All couples share universal challenges: communication, jealousy, conflict management, intimacy, sharing responsibilities. But LGBTI+ couples also face specific dynamics that a therapist without diversity training may not understand — or worse, may misinterpret.
What LGBTI+ couples share with all couples
It's important to start here: most of the issues LGBTI+ couples bring to session are the same as any couple's. Difficulty communicating, mismatched intimacy needs, power struggles, money management, parenting differences, routines that erode connection.
Those issues don't need an "LGBTI+" therapist. They need a good couples therapist. Full stop.
What is specific to LGBTI+ couples
But there are dimensions that do require specific understanding:
- Environmental pressure: couples who can't be visible in certain contexts, who manage visibility differently (one wants to hold hands in the street and the other doesn't), who face rejection from one or both families.
- Roles without a script: without dominant cultural models of "how a same-sex couple should be", each couple has to invent its own rules. That's liberating but also challenging.
- Relational openness: LGBTI+ couples (especially male couples) more often navigate non-monogamous relationship formats. A therapist who pathologises non-monogamy from the outset won't be helpful.
- Fusion and independence: in same-sex couples, shared gender socialisation can generate specific dynamics. In male couples, difficulty with emotional vulnerability. In female couples, a tendency towards fusion and difficulty maintaining individual space.
- The impact of minority stress on the relationship: hypervigilance, internalised homophobia and the exhaustion of being a minority don't stay outside the relationship. They come home and affect the couple's dynamic.
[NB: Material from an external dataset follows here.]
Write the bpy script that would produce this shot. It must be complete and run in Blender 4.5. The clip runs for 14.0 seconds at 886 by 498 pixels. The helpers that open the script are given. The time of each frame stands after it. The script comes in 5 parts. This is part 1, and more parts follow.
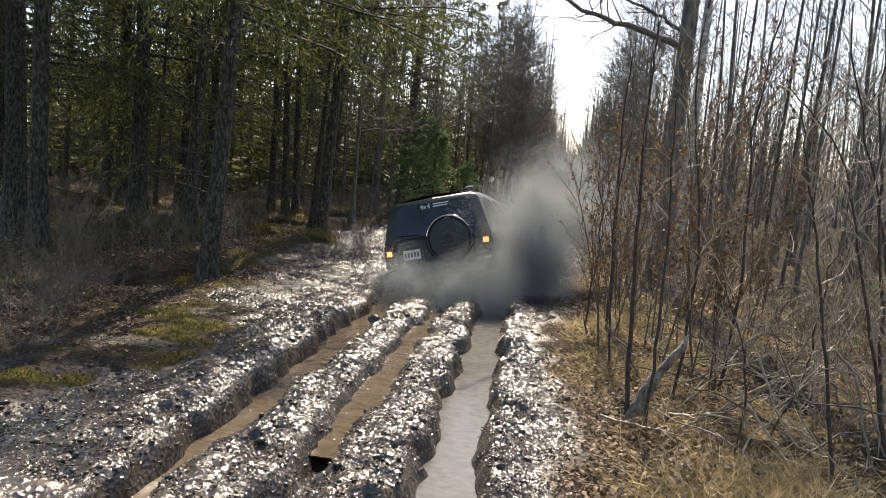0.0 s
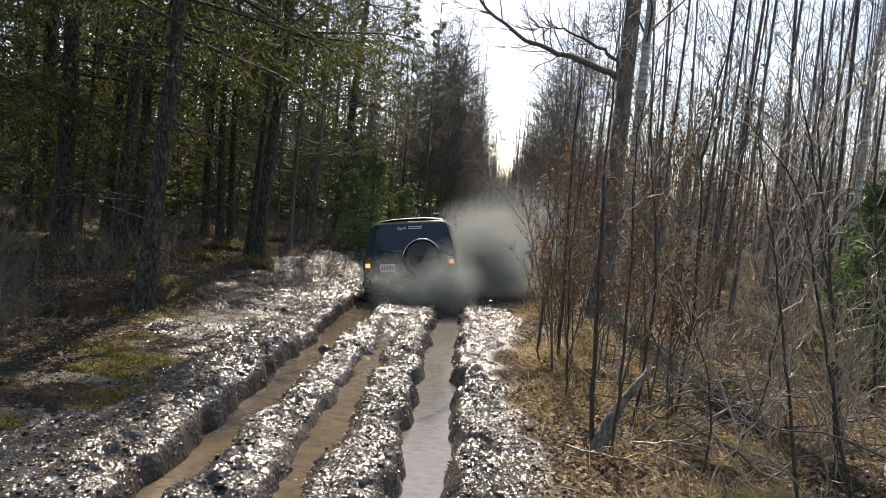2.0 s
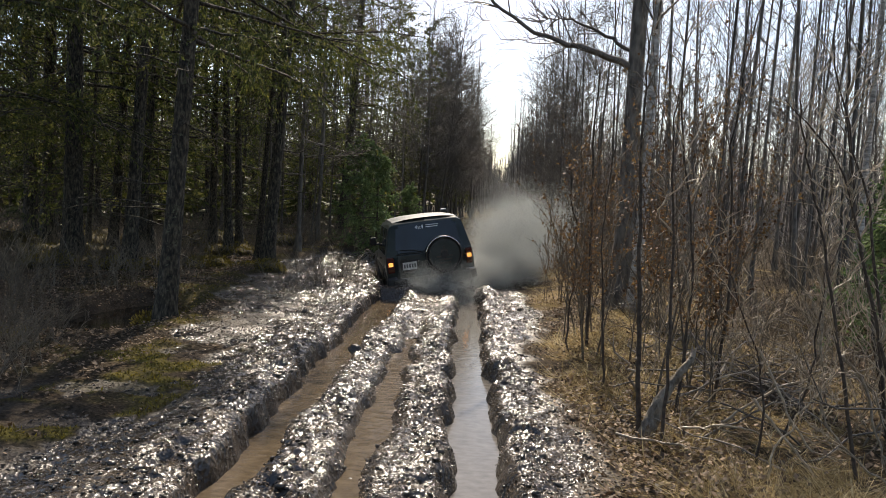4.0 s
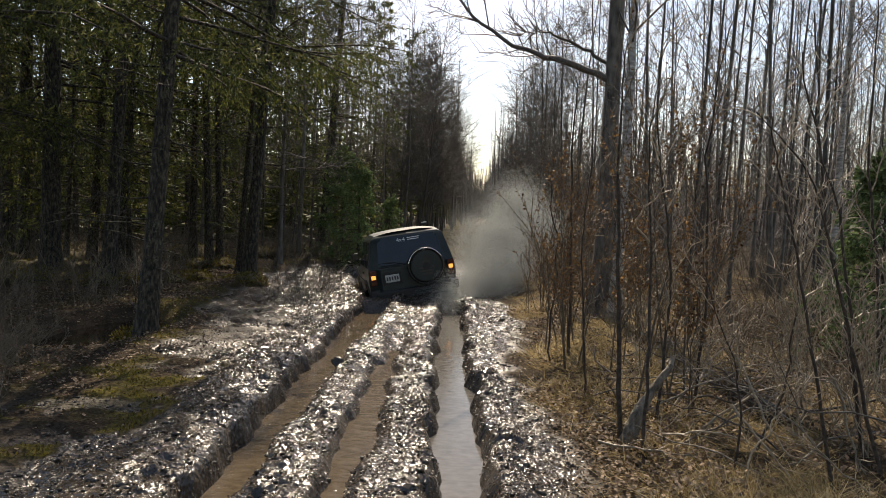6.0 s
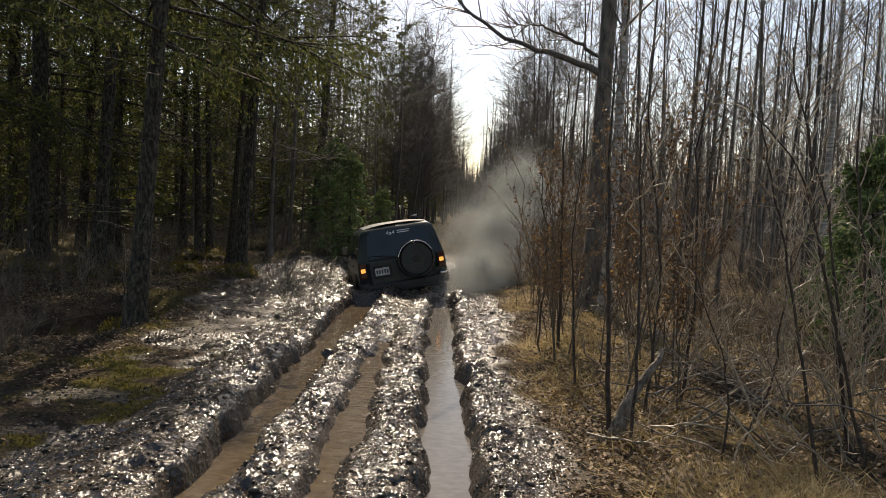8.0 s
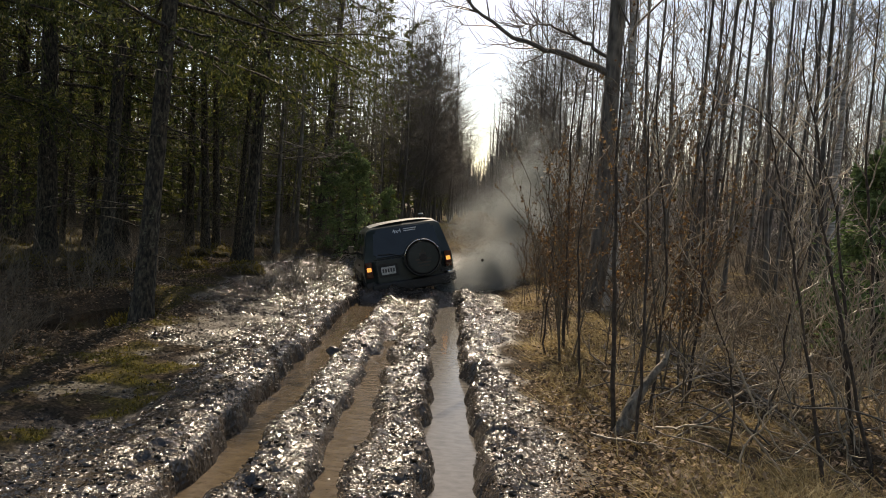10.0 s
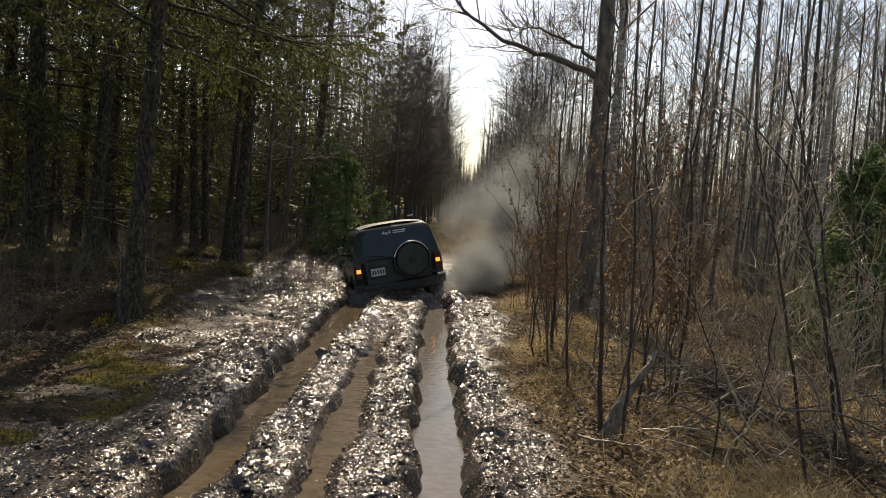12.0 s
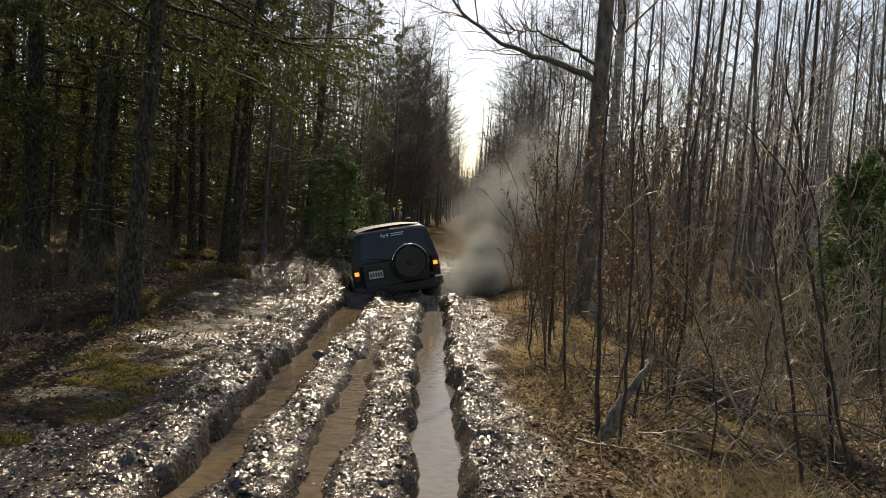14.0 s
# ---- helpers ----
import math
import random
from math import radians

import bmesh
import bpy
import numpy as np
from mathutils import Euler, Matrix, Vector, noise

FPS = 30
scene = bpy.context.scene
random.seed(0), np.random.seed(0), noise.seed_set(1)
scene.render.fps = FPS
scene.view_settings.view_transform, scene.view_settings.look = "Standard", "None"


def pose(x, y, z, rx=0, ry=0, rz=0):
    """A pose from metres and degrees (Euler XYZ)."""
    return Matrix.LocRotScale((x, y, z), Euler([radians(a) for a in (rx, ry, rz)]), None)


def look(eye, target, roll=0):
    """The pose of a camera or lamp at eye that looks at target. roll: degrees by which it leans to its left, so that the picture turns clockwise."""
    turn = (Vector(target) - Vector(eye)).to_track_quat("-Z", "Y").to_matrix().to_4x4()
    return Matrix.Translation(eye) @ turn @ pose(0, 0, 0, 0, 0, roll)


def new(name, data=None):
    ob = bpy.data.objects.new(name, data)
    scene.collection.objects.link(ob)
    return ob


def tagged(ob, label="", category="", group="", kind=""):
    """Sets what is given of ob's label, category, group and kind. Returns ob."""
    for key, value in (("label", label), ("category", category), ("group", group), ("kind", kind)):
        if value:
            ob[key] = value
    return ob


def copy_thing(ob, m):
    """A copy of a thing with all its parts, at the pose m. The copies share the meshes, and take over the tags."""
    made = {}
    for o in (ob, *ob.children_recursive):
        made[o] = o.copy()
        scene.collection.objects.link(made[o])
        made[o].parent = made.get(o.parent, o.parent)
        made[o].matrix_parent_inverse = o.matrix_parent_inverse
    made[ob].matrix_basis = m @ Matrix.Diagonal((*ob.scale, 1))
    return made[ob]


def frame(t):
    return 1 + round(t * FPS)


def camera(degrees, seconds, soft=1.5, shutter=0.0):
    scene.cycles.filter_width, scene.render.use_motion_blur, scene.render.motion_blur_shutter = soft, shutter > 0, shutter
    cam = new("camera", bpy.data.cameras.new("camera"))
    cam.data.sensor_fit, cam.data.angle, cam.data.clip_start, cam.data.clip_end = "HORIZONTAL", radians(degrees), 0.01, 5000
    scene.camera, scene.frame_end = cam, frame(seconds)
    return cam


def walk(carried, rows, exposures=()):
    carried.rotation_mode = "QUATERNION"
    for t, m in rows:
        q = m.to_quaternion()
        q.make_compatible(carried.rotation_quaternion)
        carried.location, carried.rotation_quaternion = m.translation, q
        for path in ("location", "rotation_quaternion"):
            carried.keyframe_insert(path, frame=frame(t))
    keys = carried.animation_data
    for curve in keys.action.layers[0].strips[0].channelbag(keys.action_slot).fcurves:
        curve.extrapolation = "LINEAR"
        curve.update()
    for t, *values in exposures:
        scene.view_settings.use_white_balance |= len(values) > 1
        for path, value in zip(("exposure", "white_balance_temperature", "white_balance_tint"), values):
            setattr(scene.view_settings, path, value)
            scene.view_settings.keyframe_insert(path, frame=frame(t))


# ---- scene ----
cam = camera(65, 14.0, soft=0.7)
PATH = [
    (0, (0.533, -0.031, 1.718), (0.177, 1.927, 1.499), 4.1),
    (0.5, (0.501, -0.03, 1.735), (0.2, 1.936, 1.525), 4.6),
    (1, (0.391, 0.05, 1.74), (0.136, 2.024, 1.546), 4.2),
    (1.5, (0.329, 0.032, 1.726), (0.141, 2.016, 1.568), 4.6),
    (2, (0.291, 0.037, 1.724), (0.123, 2.025, 1.59), 4.4),
    (2.2, (0.259, 0.073, 1.708), (0.023, 2.054, 1.567), 4.3),
    (4.3, (-0.021, 0.002, 1.677), (-0.163, 1.992, 1.538), 1.6),
    (4.5, (-0.016, -0.012, 1.68), (-0.14, 1.979, 1.543), 1.5),
    (5, (-0.01, -0.018, 1.692), (-0.125, 1.974, 1.56), 1.4),
    (5.5, (-0.011, -0.029, 1.688), (-0.121, 1.964, 1.575), 1.4),
    (6, (-0.009, -0.029, 1.687), (-0.119, 1.965, 1.58), 1.6),
    (6.5, (-0.008, -0.035, 1.685), (-0.114, 1.959, 1.574), 1.8),
    (7, (-0.01, -0.026, 1.681), (-0.105, 1.968, 1.567), 1.8),
    (7.5, (-0.006, -0.033, 1.679), (-0.109, 1.96, 1.558), 2.0),
    (8, (-0.005, -0.027, 1.679), (-0.089, 1.967, 1.553), 2.0),
    (10.5, (-0.009, -0.028, 1.68), (-0.112, 1.965, 1.55), 2.6),
    (11, (-0.008, -0.033, 1.684), (-0.112, 1.96, 1.554), 2.6),
    (11.5, (-0.002, -0.048, 1.687), (-0.083, 1.946, 1.558), 2.8),
    (12, (0.003, -0.043, 1.686), (-0.069, 1.952, 1.562), 2.8),
    (12.5, (-0.001, -0.045, 1.685), (-0.073, 1.95, 1.57), 2.9),
    (13, (0.004, -0.049, 1.689), (-0.063, 1.947, 1.575), 2.9),
    (13.5, (0.0, -0.053, 1.692), (-0.065, 1.942, 1.577), 2.8),
    (14, (0.001, -0.047, 1.691), (-0.065, 1.949, 1.574), 3.0),
]
walk(cam, [(t, look(e, g, r)) for t, e, g, r in PATH],
     exposures=[(0, 1.04, 7300, 12), (1.0, 0.96, 7300, 12), (2.2, 0.82, 7300, 12), (4.3, 0.5, 7400, 12), (5.5, 0.36, 7700, 12), (8.0, 0.23, 8050, 12), (14.0, 0.2, 8400, 12)])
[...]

You don't need a therapist who "has no problem" with your relationship. You need one who understands the layers your relationship has.
Couples where one is more "out" than the other
One of the most frequent and painful dynamics: one member of the couple is openly LGBTI+ and the other isn't — or not to the same degree. This generates real tensions around visibility, family, friendships, and often the future ("when are you going to tell your parents?").
There's no easy answer. But support that understands both positions without judging either is essential for the couple to find their own balance.
How I work with LGBTI+ couples
My approach integrates the systemic perspective (looking at each member's family system and how they interact), elements of Gestalt (live experiential work with the couple's dynamic) and specific sensitivity to LGBTI+ realities.
I assume nothing about your relationship based on your orientation, identity or format. I ask, I listen, and I accompany what is there — not what "should" be there according to any model.